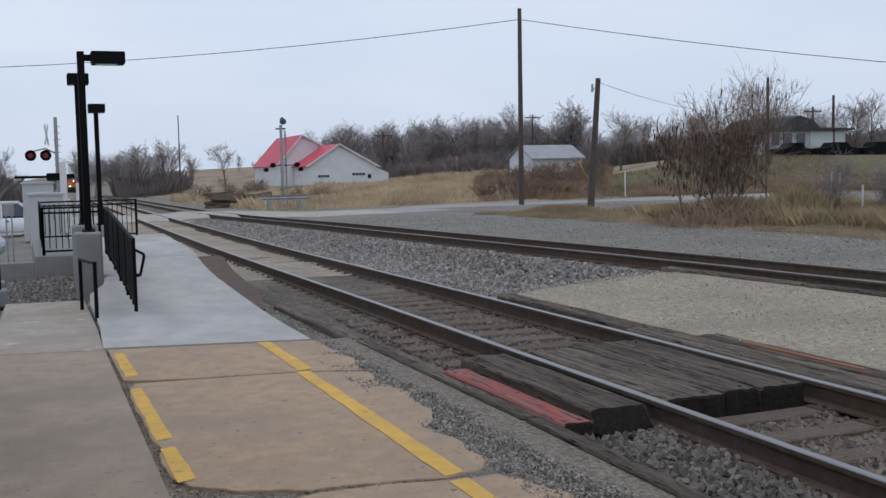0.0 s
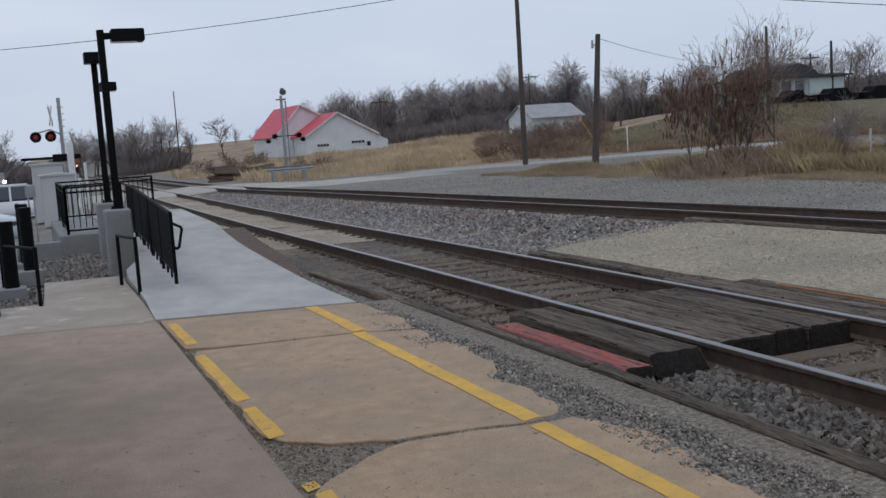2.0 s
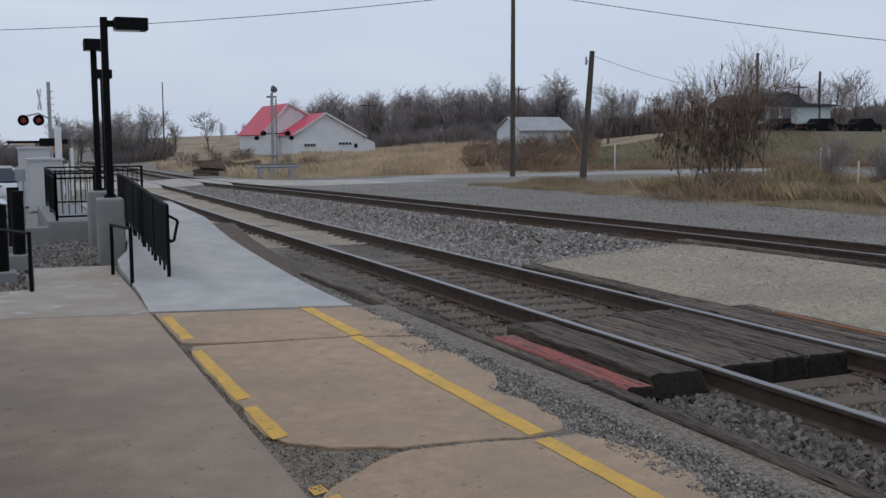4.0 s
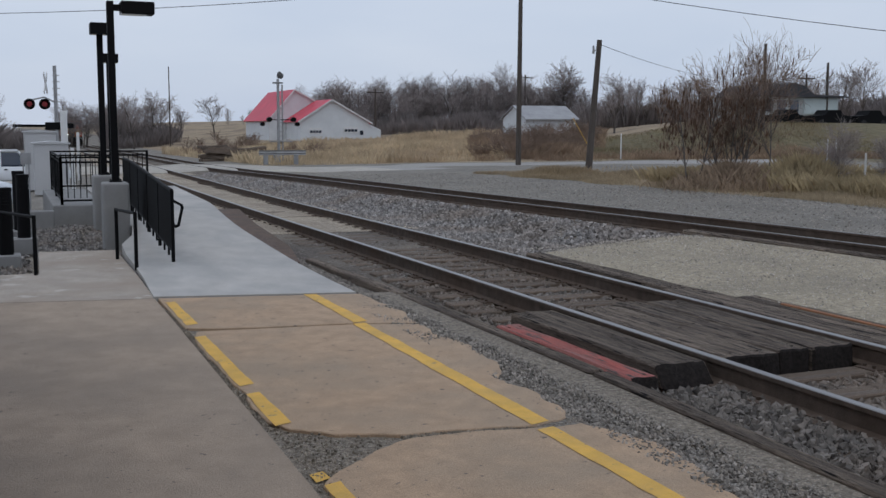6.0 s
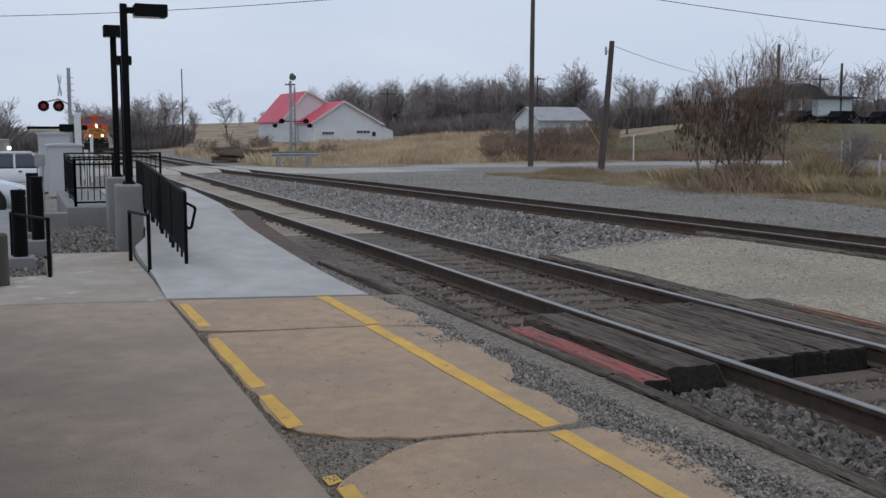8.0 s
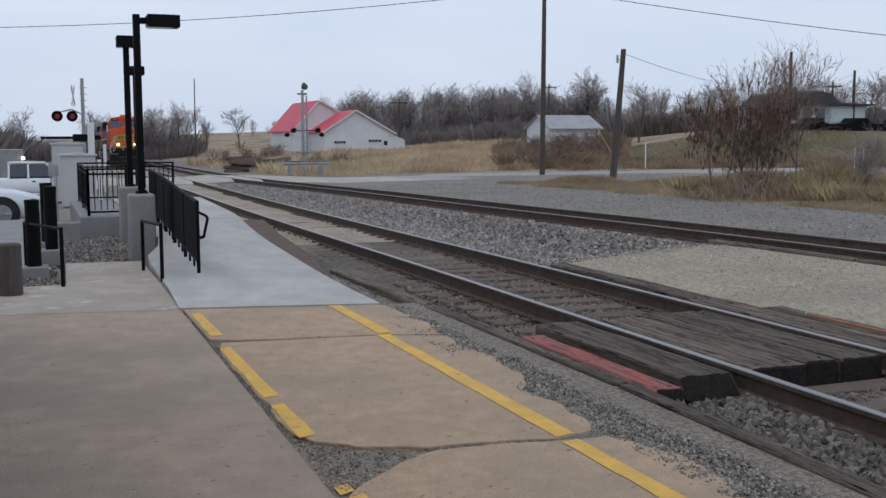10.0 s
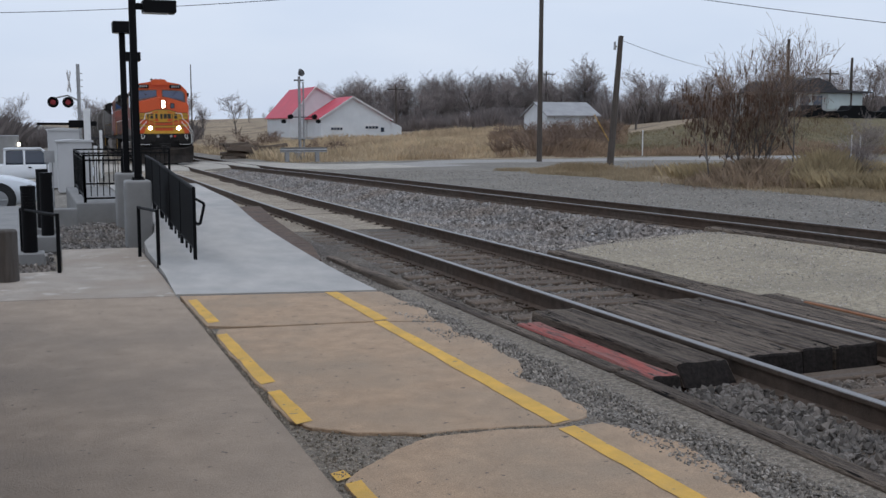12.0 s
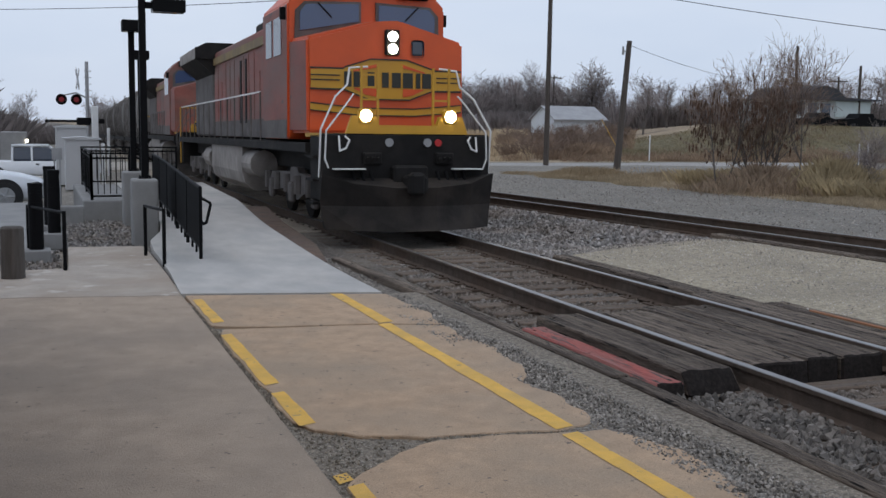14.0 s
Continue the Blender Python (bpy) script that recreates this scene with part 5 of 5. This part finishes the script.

● ● ● ● ● ● ●

Brief :: Reproduce the material word for word, minus the images.

Full solution ::
0.0 s
2.0 s
4.0 s
6.0 s
8.0 s
10.0 s
12.0 s
14.0 s
Continue the Blender Python (bpy) script that recreates this scene with part 5 of 5. This part finishes the script.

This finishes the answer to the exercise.